私は、個人的なツテをたどって転職する人のことを、最初は格好悪いと思っていた。一種のずるのように思っていた。自分の実力で勝負するべきだと思っていた。

でも、実力なんてものは明確に定義できるものではないし、ましてや書類と一時間の面接で得た印象で正確に推し測れるものでもない。

その人と実際に何年も仕事をした上でその人と一緒に働くのが好きだと思わせることが、働き手にとっては何よりの勲章であり、実力である。

面接のときに初めて顔を合わせる相手たちから疑いの目を向けられ、試され、品定めされる「就職市場・転職市場」は、かなりのクソゲーである。
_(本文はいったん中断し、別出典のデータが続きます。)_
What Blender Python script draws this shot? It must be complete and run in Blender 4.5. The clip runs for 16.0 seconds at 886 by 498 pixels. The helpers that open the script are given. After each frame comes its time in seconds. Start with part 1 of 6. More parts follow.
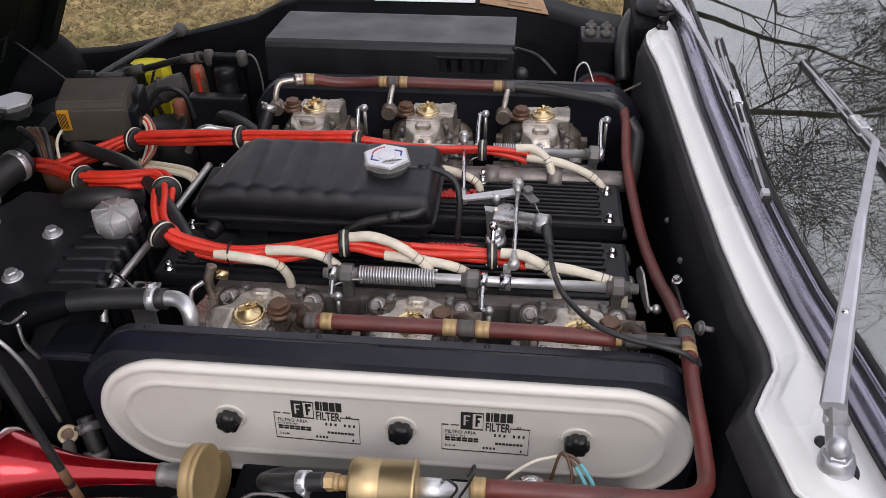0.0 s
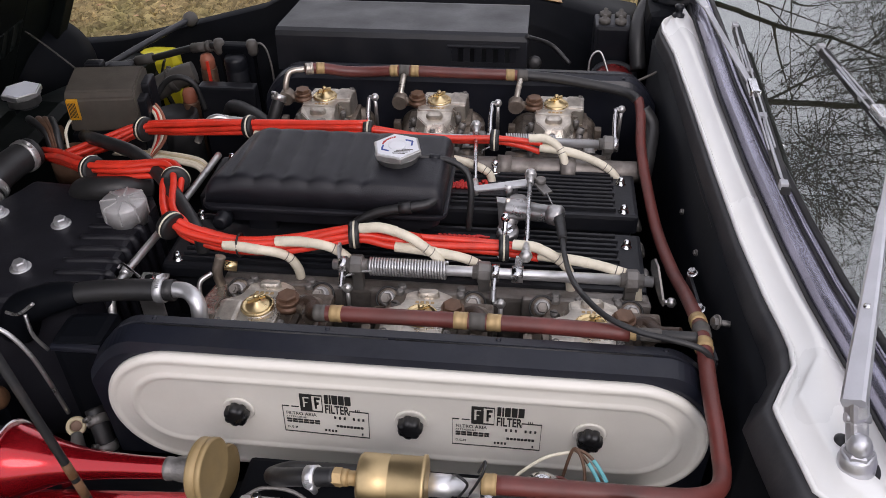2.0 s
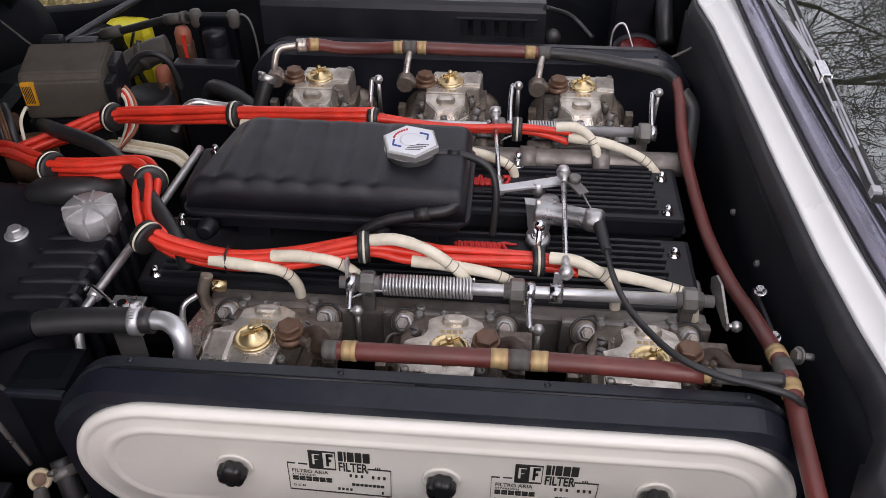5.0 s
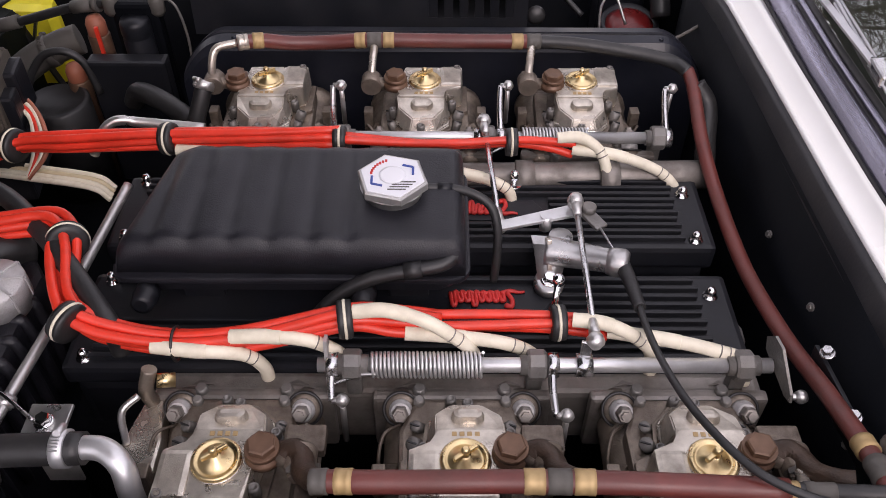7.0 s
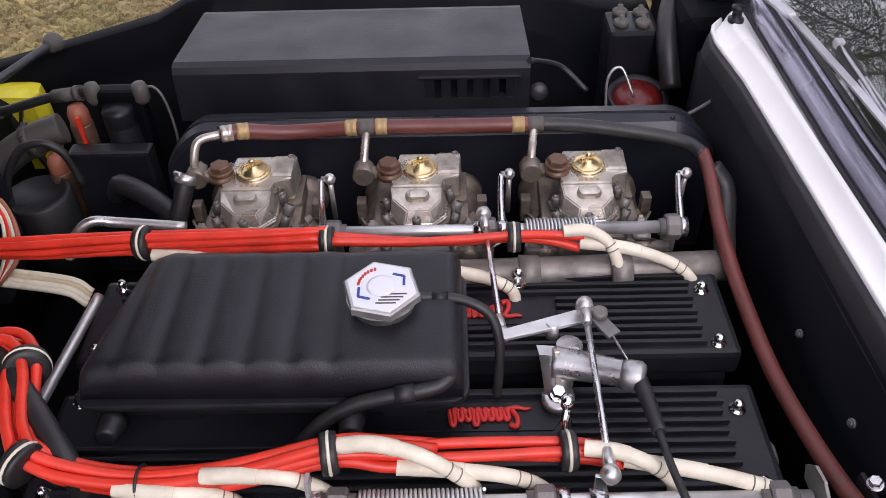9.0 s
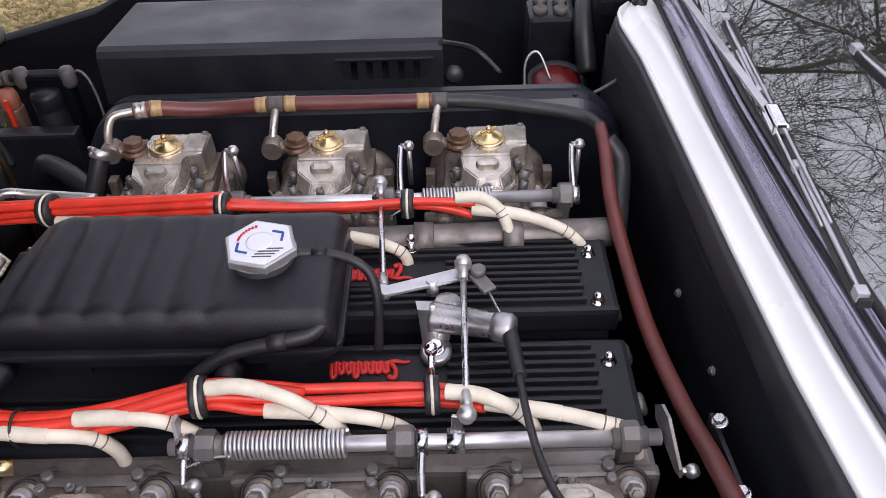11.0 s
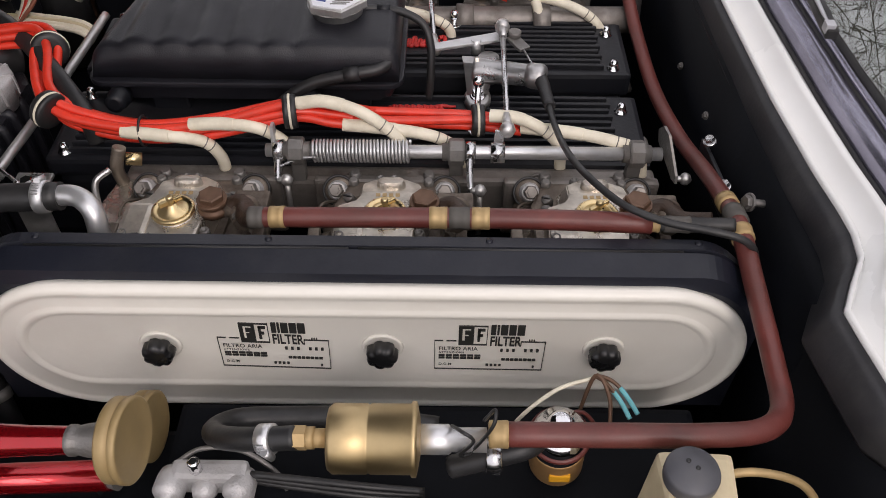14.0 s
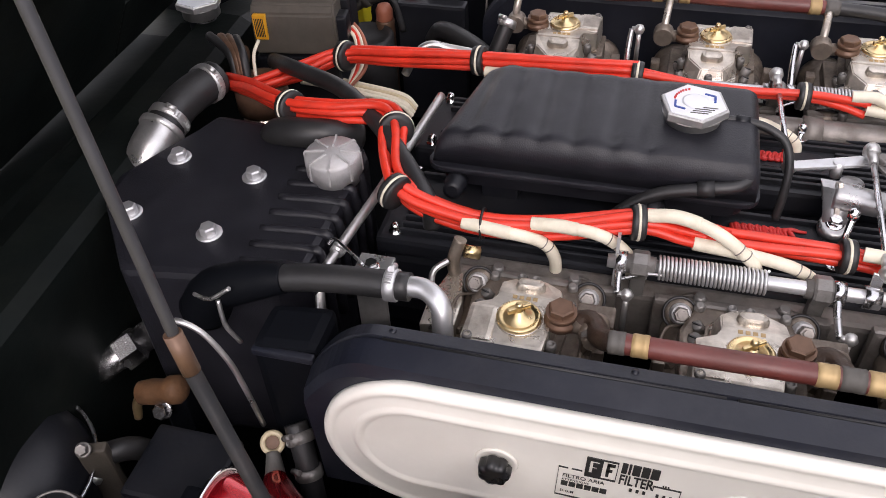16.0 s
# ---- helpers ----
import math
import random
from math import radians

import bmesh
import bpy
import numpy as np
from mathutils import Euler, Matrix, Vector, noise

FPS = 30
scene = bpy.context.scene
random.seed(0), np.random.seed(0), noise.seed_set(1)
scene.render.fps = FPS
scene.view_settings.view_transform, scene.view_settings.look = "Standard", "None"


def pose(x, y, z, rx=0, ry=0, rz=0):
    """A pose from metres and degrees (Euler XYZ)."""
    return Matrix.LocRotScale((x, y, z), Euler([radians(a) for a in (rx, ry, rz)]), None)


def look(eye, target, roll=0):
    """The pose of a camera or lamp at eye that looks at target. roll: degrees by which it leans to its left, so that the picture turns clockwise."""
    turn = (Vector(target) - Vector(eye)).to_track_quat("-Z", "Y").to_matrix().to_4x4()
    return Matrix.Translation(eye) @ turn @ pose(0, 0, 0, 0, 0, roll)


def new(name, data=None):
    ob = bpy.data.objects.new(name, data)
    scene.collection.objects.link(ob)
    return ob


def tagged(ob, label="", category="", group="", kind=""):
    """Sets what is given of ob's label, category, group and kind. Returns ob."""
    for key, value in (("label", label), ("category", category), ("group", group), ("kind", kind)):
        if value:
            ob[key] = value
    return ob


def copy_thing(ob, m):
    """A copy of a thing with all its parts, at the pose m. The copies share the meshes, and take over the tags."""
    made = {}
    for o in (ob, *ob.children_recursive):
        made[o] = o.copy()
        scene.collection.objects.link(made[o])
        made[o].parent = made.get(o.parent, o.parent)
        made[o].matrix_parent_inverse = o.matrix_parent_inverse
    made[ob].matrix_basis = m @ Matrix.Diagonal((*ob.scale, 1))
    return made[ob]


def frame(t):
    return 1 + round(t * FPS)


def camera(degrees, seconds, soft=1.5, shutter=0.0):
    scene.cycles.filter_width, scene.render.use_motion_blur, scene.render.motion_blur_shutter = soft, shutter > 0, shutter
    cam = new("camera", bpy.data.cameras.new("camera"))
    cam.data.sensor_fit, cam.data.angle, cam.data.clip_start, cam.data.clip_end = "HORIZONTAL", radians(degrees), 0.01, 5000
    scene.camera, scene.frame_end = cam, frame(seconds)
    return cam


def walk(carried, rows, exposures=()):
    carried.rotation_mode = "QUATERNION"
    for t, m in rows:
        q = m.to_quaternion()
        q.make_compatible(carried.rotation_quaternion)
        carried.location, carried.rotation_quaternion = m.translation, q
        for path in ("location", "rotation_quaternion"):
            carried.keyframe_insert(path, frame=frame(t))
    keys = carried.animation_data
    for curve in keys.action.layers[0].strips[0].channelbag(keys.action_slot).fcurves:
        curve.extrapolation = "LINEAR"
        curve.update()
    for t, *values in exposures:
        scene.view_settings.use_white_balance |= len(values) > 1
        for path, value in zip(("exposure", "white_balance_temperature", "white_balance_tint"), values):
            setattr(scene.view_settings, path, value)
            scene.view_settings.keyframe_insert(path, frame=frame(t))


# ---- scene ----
cam = camera(56.1, 16.0, soft=0.75)
PATH = [
    (0, (0.111, 0.048, 1.498), (-0.054, 1.636, 0.294), -0.7),
    (0.5, (0.11, 0.05, 1.497), (-0.061, 1.634, 0.289), -0.9),
    (1, (0.108, 0.052, 1.496), (-0.068, 1.633, 0.283), -1.0),
    (1.5, (0.109, 0.052, 1.493), (-0.077, 1.631, 0.28), -1.0),
    (2, (0.111, 0.061, 1.49), (-0.082, 1.632, 0.268), -1.2),
    (2.5, (0.117, 0.075, 1.489), (-0.108, 1.638, 0.262), -1.1),
    (3, (0.113, 0.087, 1.481), (-0.169, 1.641, 0.254), -1.3),
    (3.5, (0.108, 0.101, 1.474), (-0.178, 1.648, 0.24), -1.7),
    (3.7, (0.104, 0.105, 1.471), (-0.172, 1.652, 0.235), -1.6),
    (5.8, (0.006, 0.298, 1.432), (-0.041, 1.765, 0.073), 0.3),
    (6, (0.001, 0.318, 1.431), (-0.033, 1.77, 0.056), 0.4),
    (6.5, (-0.011, 0.365, 1.425), (-0.029, 1.806, 0.039), 0.3),
    (7, (-0.021, 0.414, 1.42), (-0.01, 1.831, 0.008), 0.5),
    (7.4, (-0.027, 0.449, 1.418), (-0.041, 1.86, 0.001), -0.1),
    (7.5, (-0.026, 0.45, 1.418), (-0.048, 1.874, 0.014), -0.8),
    (8, (-0.036, 0.479, 1.422), (-0.047, 1.929, 0.044), -0.6),
    (8.2, (-0.028, 0.495, 1.418), (-0.049, 1.96, 0.057), -1.1),
    (10.3, (0.052, 0.509, 1.408), (0.025, 2.032, 0.112), -2.5),
    (10.5, (0.072, 0.492, 1.4), (0.034, 2.038, 0.132), -3.0),
    (11, (0.108, 0.447, 1.389), (0.079, 1.969, 0.092), -2.1),
    (11.2, (0.104, 0.427, 1.384), (0.154, 1.925, 0.06), -0.3),
    (11.5, (0.118, 0.385, 1.382), (0.194, 1.869, 0.042), 0.5),
    (12, (0.13, 0.332, 1.377), (0.208, 1.775, -0.005), 0.2),
    (12.5, (0.126, 0.292, 1.384), (0.23, 1.692, -0.041), 1.0),
    (13, (0.108, 0.253, 1.381), (0.22, 1.641, -0.054), 1.5),
    (13.5, (0.085, 0.23, 1.382), (0.112, 1.617, -0.059), 0.8),
    (14, (0.054, 0.219, 1.38), (0.049, 1.582, -0.083), 0.5),
    (14.5, (0.024, 0.208, 1.386), (-0.079, 1.542, -0.1), -1.3),
    (15, (-0.027, 0.216, 1.382), (-0.233, 1.539, -0.104), -2.2),
    (15.5, (-0.097, 0.242, 1.388), (-0.419, 1.604, -0.04), -2.9),
    (16, (-0.111, 0.276, 1.388), (-0.533, 1.673, 0.022), -3.3),
]
EXPOSURES = [
    (0.0, 0.09, 6650, 20), (3.5, 0.12, 6650, 20), (6.0, 0.20, 6700, 23), (7.0, 0.32, 6850, 26), (10.5, 0.40, 6300, 24), (11.5, 0.41, 6650, 23), (12.0, 0.22, 6900, 22),
    (13.0, 0.08, 6980, 22), (14.5, 0.06, 7000, 18), (15.5, 0.36, 6850, 20), (16.0, 0.60, 6800, 21),
]
walk(cam, [(t, look(eye, target, roll)) for t, eye, target, roll in PATH], EXPOSURES)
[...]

理論上、求職者は企業と対等に交渉する立場である。実際には立場が強いのは企業に決まっている。就職や転職の市場において求職者は商品であり、企業は消費者である。消費者と商品が対等なわけがない。

応募者を審査する側は、いくらでも落とす自由がある。求人を出して、数十人が応募してきて、十人を面接に呼んで、ピンと来なければ一人も採らないという選択が出来る。
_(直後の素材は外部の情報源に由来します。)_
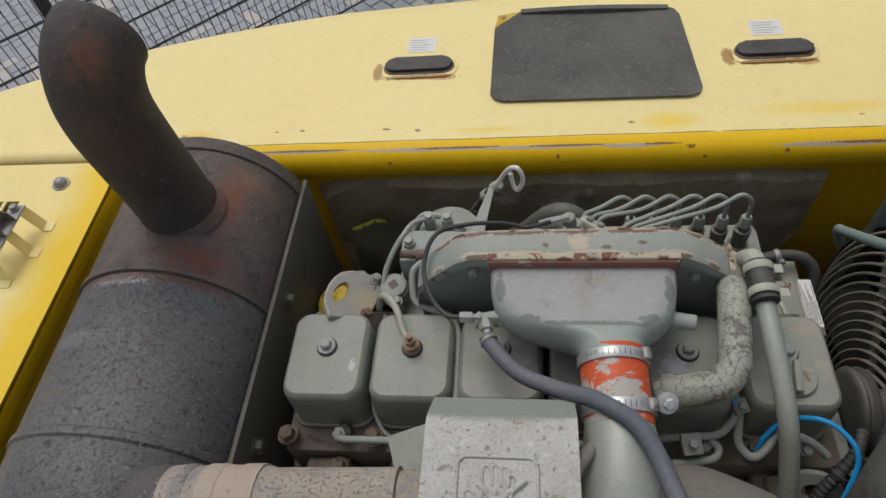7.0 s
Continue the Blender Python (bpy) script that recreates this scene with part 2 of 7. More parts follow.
M_MANIF = mat("manifold_paint", (0.27, 0.30, 0.275, 1), (0.22, 0.24, 0.215, 1), 0.5, spots=(0.20, 0.085, 0.055, 1), spot_at=0.70, spot_scale=52, bump=0.3, dust=DUST, dust_at=0.6, more=(((0.42, 0.37, 0.28, 1), 0.67, 40, 0.04, 0.5),), speck=(0.36, 0.36, 0.33, 1), speck_at=0.70)
M_GASKET = mat("flaking_flange", (0.46, 0.40, 0.29, 1), (0.33, 0.31, 0.26, 1), 0.7, spots=(0.17, 0.06, 0.04, 1), spot_at=0.50, spot_scale=34, bump=0.5, more=(((0.28, 0.30, 0.27, 1), 0.58, 22, 0.05, 1.0),))
M_REDGASKET = mat("red_gasket", (0.23, 0.115, 0.085, 1), (0.14, 0.06, 0.04, 1), 0.8, bump=0.4, big=30, spots=(0.33, 0.30, 0.24, 1), spot_at=0.6, spot_scale=45)
M_RUSTSEAM = mat("rust_seam", (0.19, 0.085, 0.055, 1), (0.30, 0.24, 0.17, 1), 0.8, big=20, bump=0.4)
M_CASTALU = mat("bare_cast", (0.50, 0.495, 0.48, 1), (0.58, 0.575, 0.56, 1), 0.55, 0.0, big=10, fine=1100, bump=0.7, amount=0.7, spots=(0.68, 0.69, 0.70, 1), spot_at=0.50, spot_scale=1000, spot_sharp=0.14, more=(((0.44, 0.39, 0.30, 1), 0.54, 9, 0.14, 0.6), ((0.32, 0.335, 0.315, 1), 0.61, 150, 0.05, 0.7), ((0.29, 0.31, 0.285, 1), 0.58, 20, 0.08, 0.7), ((0.76, 0.77, 0.78, 1), 0.62, 260, 0.05, 0.7)))
M_PLENUM = mat("plenum_paint", (0.275, 0.305, 0.28, 1), (0.33, 0.355, 0.325, 1), 0.45, bump=0.16, spots=(0.45, 0.47, 0.48, 1), spot_at=0.69, spot_scale=40, more=(((0.30, 0.27, 0.20, 1), 0.62, 15, 0.10, 0.5),), speck=(0.42, 0.42, 0.40, 1))
M_BLOCK = mat("oily_block", (0.120, 0.098, 0.076, 1), (0.165, 0.125, 0.092, 1), 0.75, big=9, bump=0.5, spots=(0.19, 0.10, 0.06, 1), spot_at=0.645, spot_scale=18, dust=(0.170, 0.146, 0.112, 1), more=(((0.055, 0.046, 0.038, 1), 0.55, 24, 0.1, 0.8), ((0.27, 0.255, 0.22, 1), 0.63, 36, 0.06, 0.8)))
M_RUSTY = mat("rusty_iron", (0.155, 0.108, 0.078, 1), (0.10, 0.072, 0.055, 1), 0.85, bump=0.5, spots=(0.23, 0.13, 0.085, 1), spot_at=0.57, spot_scale=36, spot_sharp=0.03, dust=(0.20, 0.175, 0.14, 1), more=(((0.06, 0.045, 0.04, 1), 0.55, 110, 0.05, 0.85),))
M_SHIELD = mat("shield_paint", (0.415, 0.405, 0.380, 1), (0.48, 0.475, 0.455, 1), 0.55, 0.0, big=14, amount=0.9, bump=0.5, spots=(0.25, 0.235, 0.195, 1), spot_at=0.605, spot_scale=90, fine=260, grime=(0.33, 0.285, 0.21, 1), grime_at=0.57, more=(((0.23, 0.215, 0.175, 1), 0.59, 200, 0.05, 0.8), ((0.55, 0.545, 0.52, 1), 0.60, 60, 0.06, 0.7), ((0.29, 0.255, 0.19, 1), 0.56, 6, 0.14, 0.6)))
M_PIPEBEIGE = mat("scorched_pipe", (0.40, 0.345, 0.285, 1), (0.33, 0.275, 0.23, 1), 0.8, bump=0.7, spots=(0.25, 0.225, 0.205, 1), spot_at=0.57, spot_scale=260, spot_sharp=0.07, fine=400, grime=(0.46, 0.43, 0.39, 1), grime_at=0.56, more=(((0.29, 0.28, 0.27, 1), 0.52, 26, 0.10, 0.9), ((0.19, 0.17, 0.155, 1), 0.62, 300, 0.05, 0.6), ((0.23, 0.13, 0.09, 1), 0.62, 12, 0.10, 0.5), ((0.50, 0.49, 0.47, 1), 0.63, 90, 0.04, 0.6)))
M_MUFFLER = mat("muffler_paint", (0.064, 0.069, 0.078, 1), (0.125, 0.122, 0.120, 1), 0.55, big=3.5, bump=0.8, fine=170, amount=0.9, spots=(0.185, 0.19, 0.20, 1), spot_at=0.56, spot_scale=210, dust=(0.18, 0.182, 0.19, 1), dust_at=0.60, grime=(0.13, 0.10, 0.085, 1), grime_at=0.62, more=(((0.036, 0.038, 0.042, 1), 0.54, 120, 0.07, 0.8), ((0.12, 0.066, 0.048, 1), 0.64, 26, 0.06, 0.7), ((0.34, 0.35, 0.37, 1), 0.685, 330, 0.03, 0.7)))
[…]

労働者には会社に入ってから辞める自由と、ある会社に応募しない・行かない自由はあるが、好きな会社を選んで勤務する自由はない。働かない自由というのも一応はあるが、一時的ならともかく、何らかの理由で大金を持っていない限り長くは続けられない。生活が成り立たない。

応募者が求職時に職に就いているかどうかで企業との力関係は変わるかもしれない。「お宅に行かなくても食い扶持はあるんだ」「現にこれだけのお金をもらっているんだ」という事実があった方が交渉において有利だろう。だが、それでも対等ではない。

採用する側が「採用基準」を偉そうに語って本まで出版するのを見ることはあっても、求職者が「入社基準」を偉そうに語っても誰も相手にしない。

自分を市場に放り込むということは、自分を商品にするということ。資本主義の世の中では避けられない。でもそれ一辺倒になってしまうと苦しい。労働に重きを置く社会で、「自分」という商品が労働者の市場で売れないと、存在を否定された気持ちになるからだ。だから就職活動は疲れるし、大学生の自殺者まで出る。

鎮座DOPENESSは、リスナーや他のラッパーから韻が踏めないとディスられても痛くも痒くもないはずだ。(少なくとも業界で一般的に規定される形での)「スキル」という次元で、彼は勝負しているわけではないのだ。それどころか、彼はラッパー・MCという枠にもとらわれていないのではとさえ思う。私にとってバトル動画を通して見る彼の勇姿は、ひたすらに眩しいのである。